La généralisation de la complémentaire santé est souvent considérée et présentée comme une opportunité pour les salariés. Pourtant, dans certains cas, ces derniers ont plus à y perdre qu'à y gagner. BI&T vous propose de revenir sur quelques uns de ces cas. Aujourd'hui, place à la mutuelle de l'association nationale pour la formation professionnelle des adultes (AFPA).
Une mutuelle sujette à polémiques mais des prestations globalement appréciées
A l'AFPA, la mise en place de la complémentaire santé n'a pas été un long fleuve tranquille. A la fin de la décennie 2000, la direction et deux syndicats : la CFDT et la CGT, décident de créer un régime "frais de santé" collectif et obligatoire, afin de bénéficier d'avantages sociaux et fiscaux. FO et Sud s'opposent à cette démarche, au nom de la défense de la Sécurité sociale et de la liberté individuelle. Fin 2007, un premier référendum interne à l'établissement donnait raison au promoteur du projet mais, début 2008, les opposants attaquaient ce résultat en justice et obtenaient gain de cause - la majorité n'était atteinte que sur les votants et non sur l'ensemble du personnel. Un second référendum se traduisait cette fois par une victoire des défenseurs de la mutuelle AFPA.

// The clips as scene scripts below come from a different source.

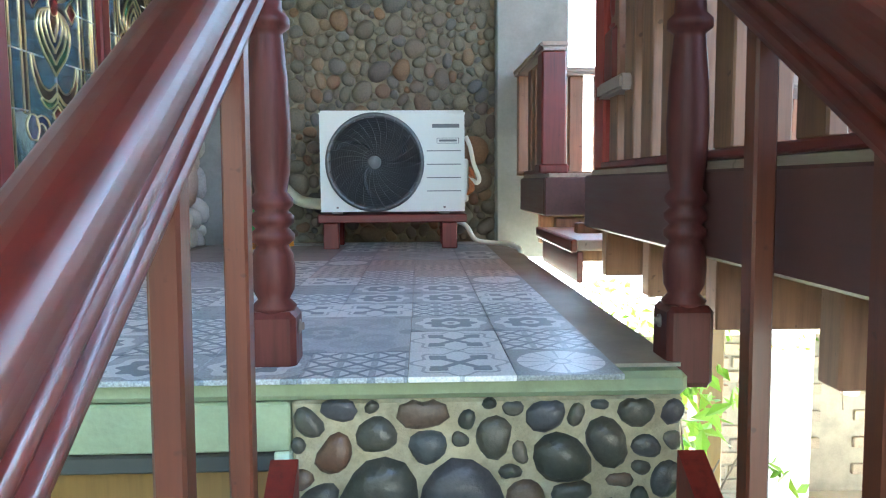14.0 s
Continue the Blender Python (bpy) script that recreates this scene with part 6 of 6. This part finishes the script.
for k in range(4):
    y0 = 0.14 - 2.04 * k
    bm = bmesh.new()
    for j in range(2):
        cy = y0 - 0.5 - 1.0 * j
        for s in (1.0, 0.5):
            pts = [(0.1, cy + 0.46 * s, 3.52), (0.1, cy + 0.2 * s, 3.52 + 0.36 * s), (0.1, cy - 0.2 * s, 3.52 + 0.36 * s), (0.1, cy - 0.46 * s, 3.52), (0.1, cy - 0.2 * s, 3.52 - 0.36 * s), (0.1, cy + 0.2 * s, 3.52 - 0.36 * s), (0.1, cy + 0.46 * s, 3.52)]
            for a, b2 in zip(pts, pts[1:]):
                add(bm, tube([a, b2], 0.025, 4))
        add(bm, tube([(0.1, cy, 3.12), (0.1, cy, 3.92)], 0.02, 4))
    add(bm, tube([(0.1, y0, 3.52), (0.1, y0 - 1.98, 3.52)], 0.02, 4))
    part("lattice", bm, M_WPAINT, wi)
    bm = bmesh.new()
    cols = [[bm.verts.new((0.5 + 0.06 * math.sin(i * 1.5), y0 - 1.98 * i / 44, z)) for z in (1.2, 3.1)] for i in range(45)]
    for a, b2 in zip(cols, cols[1:]):
        bm.faces.new((a[0], b2[0], b2[1], a[1]))
    part("curtain", bm, M_CURTAIN, wi)
for i in range(5):
    part("vent", box(-0.012, -0.002, -10.2 - i * 0.35, -10.05 - i * 0.35, 4.0, 4.5, 0), M_CGLASS, fh)
w3 = part("window", box(-0.04, -0.002, -11.6, -10.4, 2.2, 3.3, 0), M_WPAINT, fh)
part("pane", box(-0.05, -0.041, -11.5, -10.5, 2.3, 3.2, 0), M_CGLASS, w3)
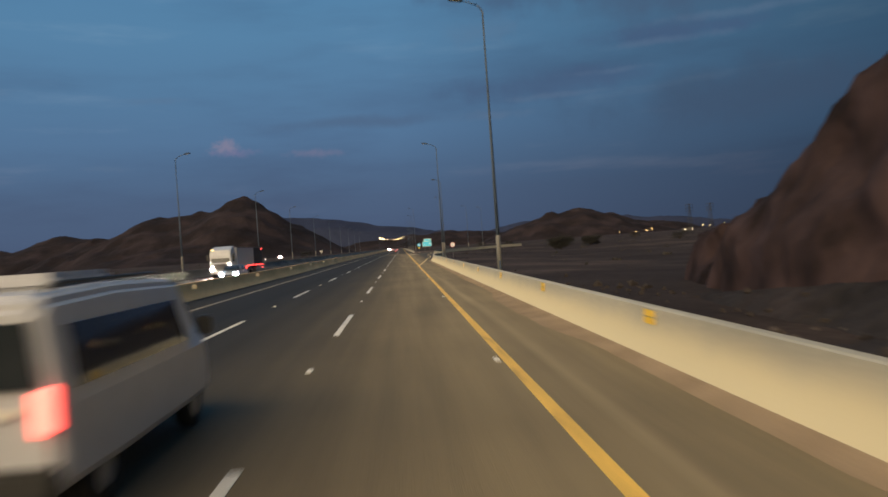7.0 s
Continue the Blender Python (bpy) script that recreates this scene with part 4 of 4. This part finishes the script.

Pour eux, ce succès ne signifiait toutefois pas la fin des ennuis. Un temps aux mains de Pro-BTP, la mutuelle est ensuite transférée à MV4, devenue Novalis, puis Humanis. Novalis/Humanis s'avère être un partenaire méfiant et turbulent. Etant donné les graves difficultés économiques de l'AFPA, l'assureur ne s'engage que difficilement dans une relation de confiance avec les gestionnaires du régime. Alors que les dépenses augmentent plus vite que prévu, les cotisations suivent à un rythme élevé. Un peu trop élevé en réalité, si bien que le régime en vient à constituer de belles réserves - ce que critiquent FO, Sud et peu à peu, la CGT. Actuellement, la cotisation d'un salarié isolé est de 52,14 euros, dont 31,28 euros de part salariale. "C'est cher pour le service rendu", tranche FO.
Pourtant, la mutuelle maison n'est pas sans intérêt pour les salariés. "Notre régime est plus généreux que le panier ANI ou les contrats responsables", reconnaît FO. De plus, des "prestations extracontractuelles" étaient jusqu'à maintenant accordées chaque année par le conseil d'administration Humanis, concernant notamment la médecine douce, le soutien psychologique et psychomoteur pour adultes et enfants et certaines analyses et radios non remboursées par la sécurité sociale. Ces prestations sont appréciées par les salariés, si bien que toutes les organisations syndicales, y compris celles qui sont réfractaires à la mutuelle de groupe, les défendent. Et il faut reconnaître que c'est plus que jamais nécessaire !
Des avantages en cours d'extinction
En réalité, c'est dès la fin de l'année 2014 que les prestations extracontractuelles ont été remises en question par Humanis. La CFDT s'est félicitée de l'intervention de son représentant au CA d'Humanis, qui a permis de prolonger d'un an le dispositif. "Mais ce n'était qu'à titre exceptionnel" déplore FO, qui poursuit : "On savait très bien qu'à la fin de l'année 2015, le problème allait de nouveau se reposer". Et ça n'a pas manqué. Les prestations extracontractuelles ont été supprimées à compter du 1er janvier 2016. Joyeux Noël, Félix ! Bien évidemment, Force Ouvrière, Sud et la CGT ont vivement dénoncé la fin des avantages dont bénéficiaient les salariés de l'AFPA et ont demandé à ce qu'ils soient maintenus. Mais les récentes évolutions juridiques vont contre eux.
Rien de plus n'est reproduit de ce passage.